En ocasiones, una imagen no vale más que mil palabras. Por el contrario, una fotografía puede distorsionar la realidad y servir como coartada a batallas tan estériles como injustas. En Italia se ha producido un ejemplo claro en la muerte de Eluana Englaro, la mujer de 38 años que acaba de fallecer después de pasar 17 de ellos en estado vegetativo a causa de un accidente de tráfico sufrido cuando contaba 21. Su familia ha padecido un calvario judicial de una década para lograr que no se le prolongase la vida artificialmente, en un país que no cuenta con una ley de testamento vital como la española y que tampoco permite la eutanasia. ¿Qué tipo de estado obliga a sus ciudadanos a pelear tanto por un fin tan desgraciado? ¿Qué tipo de sociedad insulta y maltrata a un padre que ve como el único camino para reconquistar la voluntad de su hija (quien había expresado con claridad su deseo de no mantener su existencia en unas condiciones como las que le tocaron) permitir que muera de hambre y sed?

Eluana sonriente en la nieve. Eluana con sombrero mirando a la cámara. Eluana cubriéndose con la cortina de la ducha, bromeando con quien la retrataba. Esa no era la enferma de cuarenta kilos, llagada, atrofiada e irrecuperable a la que su padre visitaba todos los días, y a quien el primer ministro Silvio Berlusconi no quiso conocer, pese a la invitación. Porque, allí o aquí, resulta más fácil legislar contra otros poderes del estado y contra el sentido común si no se atiende a la dura verdad, esto es, al estado actual de las cosas. La noche en que Eluana partía, los políticos se abroncaban como gatos intentando sacar adelante con urgencia una ley que la atase para siempre a la máquina, un texto irracional que después se ha retirado porque espanta incluso a los médicos ultraconservadores. Esa misma noche, una mayoría de italianos optaba en la televisión entre programas informativos sobre el caso Eluana y el Gran Hermano. Ganó el segundo, en uno de los canales de Berlusconi. La audiencia prefirió la ficción más dulce e inane, convenientemente empaquetada y lista para consumir. La otra ficción, la muchacha morena exultante que en cualquier momento se levantará del lecho, era demasiado difícil de tragar.

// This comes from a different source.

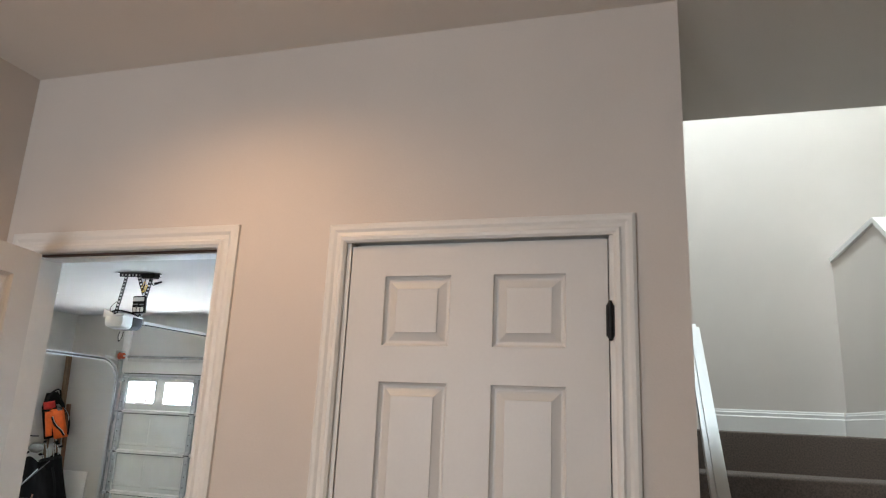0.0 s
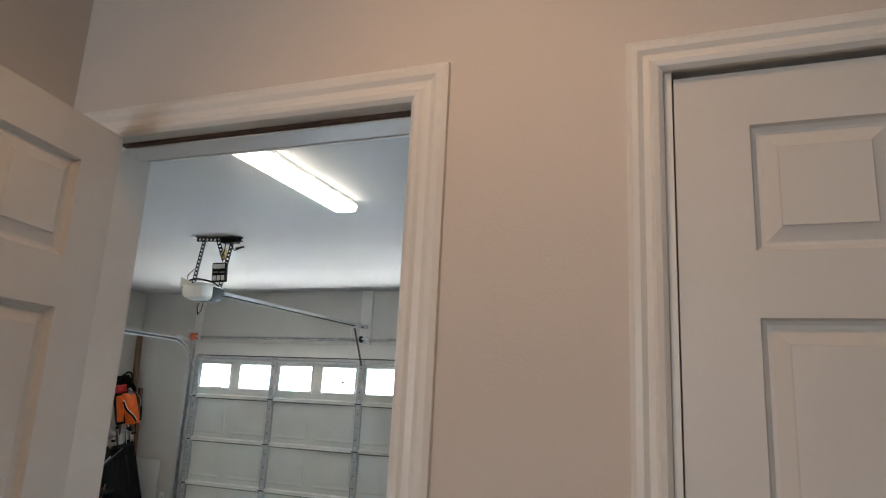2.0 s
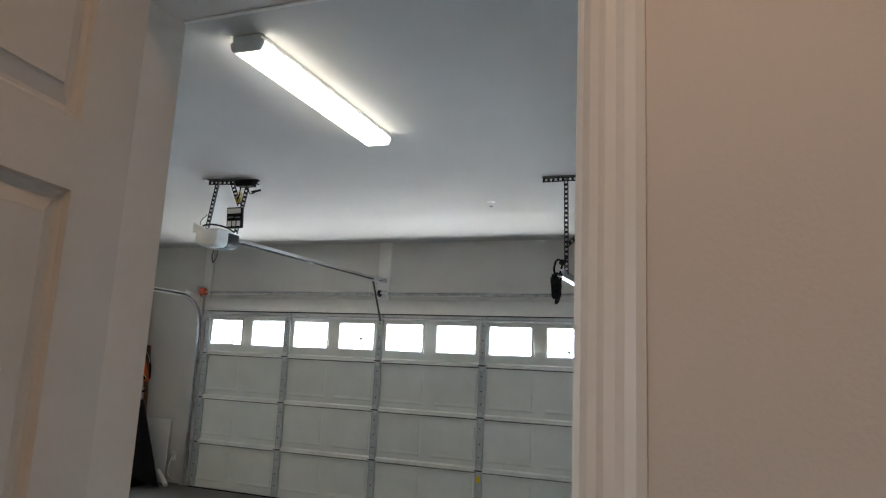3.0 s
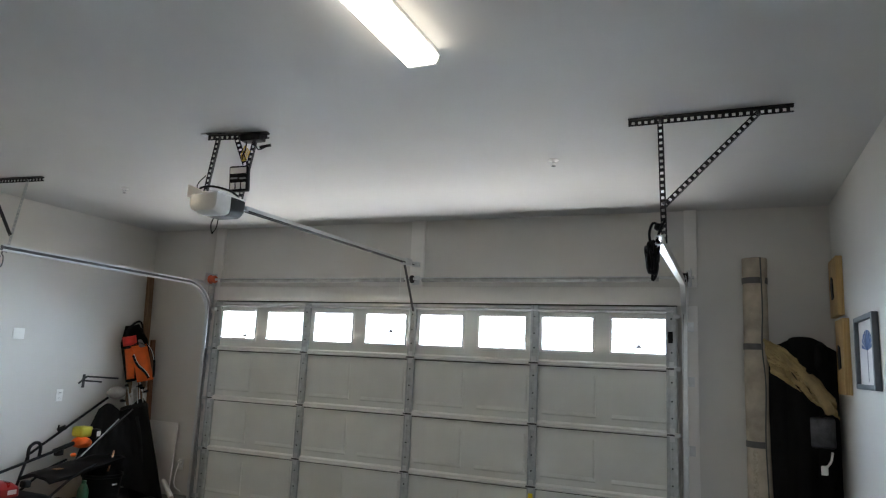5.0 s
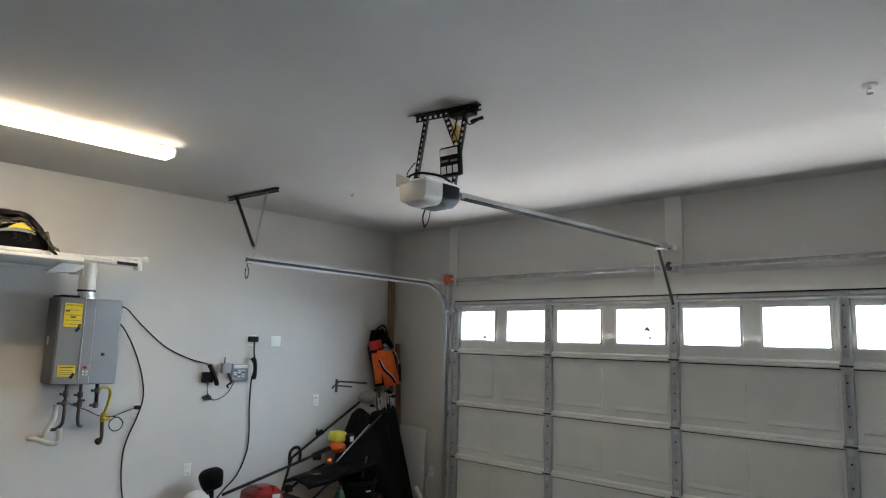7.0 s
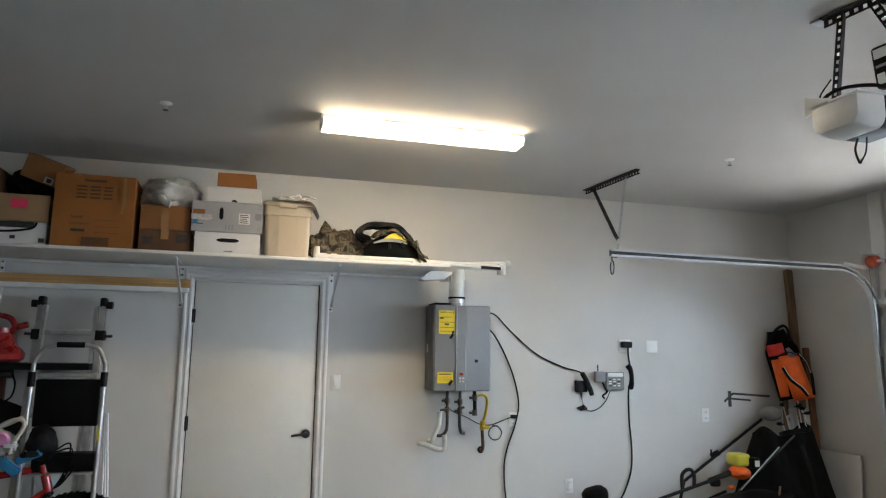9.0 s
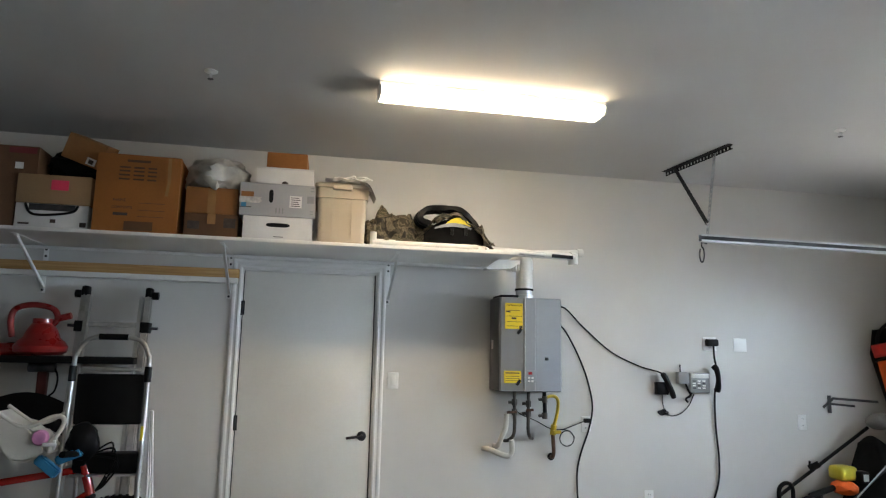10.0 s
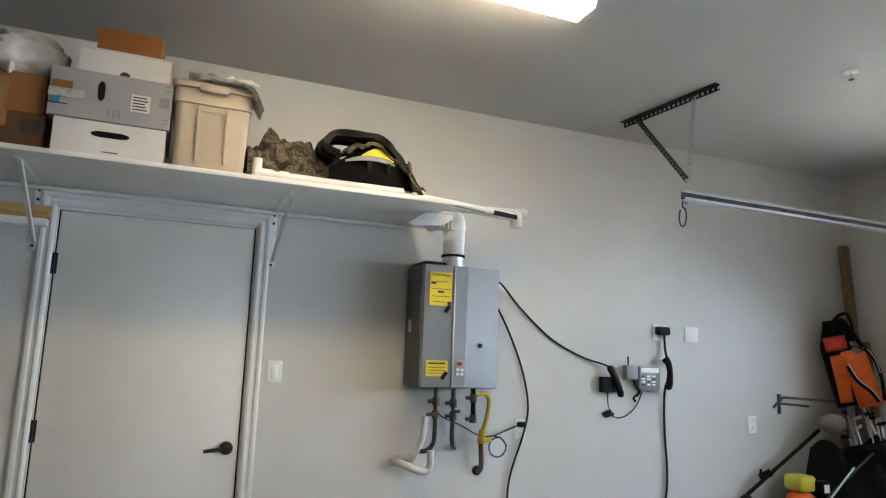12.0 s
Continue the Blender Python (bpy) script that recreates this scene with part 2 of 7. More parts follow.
CARD_WHITE = material("white_cardboard", (0.70, 0.69, 0.68), 0.65, vary=0.08, scale=6, bump=0.08, fine=90)
CARD_GREY = material("grey_printed_cardboard", (0.36, 0.36, 0.38), 0.6, vary=0.1, scale=6, bump=0.08)
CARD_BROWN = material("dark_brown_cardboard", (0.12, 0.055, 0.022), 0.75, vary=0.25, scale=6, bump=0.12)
PRINT = material("dark_print", (0.06, 0.045, 0.04), 0.8, vary=0.3, scale=40)
TAPE = material("clear_tape", (0.33, 0.18, 0.075), 0.2, vary=0.15, scale=12)
RED = material("red_plastic", (0.24, 0.010, 0.009), 0.28, vary=0.2, scale=10, coat=0.3)
REDPAINT = material("red_gloss_paint", (0.50, 0.02, 0.015), 0.22, vary=0.1, scale=10, coat=0.6)
DRUMRED = material("orange_red_paint", (0.50, 0.09, 0.035), 0.5, vary=0.15, scale=14)
ORANGE = material("orange_nylon", (0.95, 0.15, 0.015), 0.6, vary=0.18, scale=14, bump=0.3, fine=300)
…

La Iglesia católica no quería perder un partido en su propio campo. Ojalá se mostrara igual de beligerante cuando bombardean casas repletas de niños en Gaza, o cuando el gobierno acosa a los inmigrantes que escapan del hambre a dos pasos de sus templos. Olvidando una de las claves más bellas de su religión, la compasión hacia el sufrimiento del prójimo, los fieles montaron docenas de altarcitos con la fotografía de la chica hermosa que ya no existía. Olvidando también que incluso Jesucristo tuvo la oportunidad de escapar y, usando su libertad personal escogió seguir su camino, el de una muerte cierta.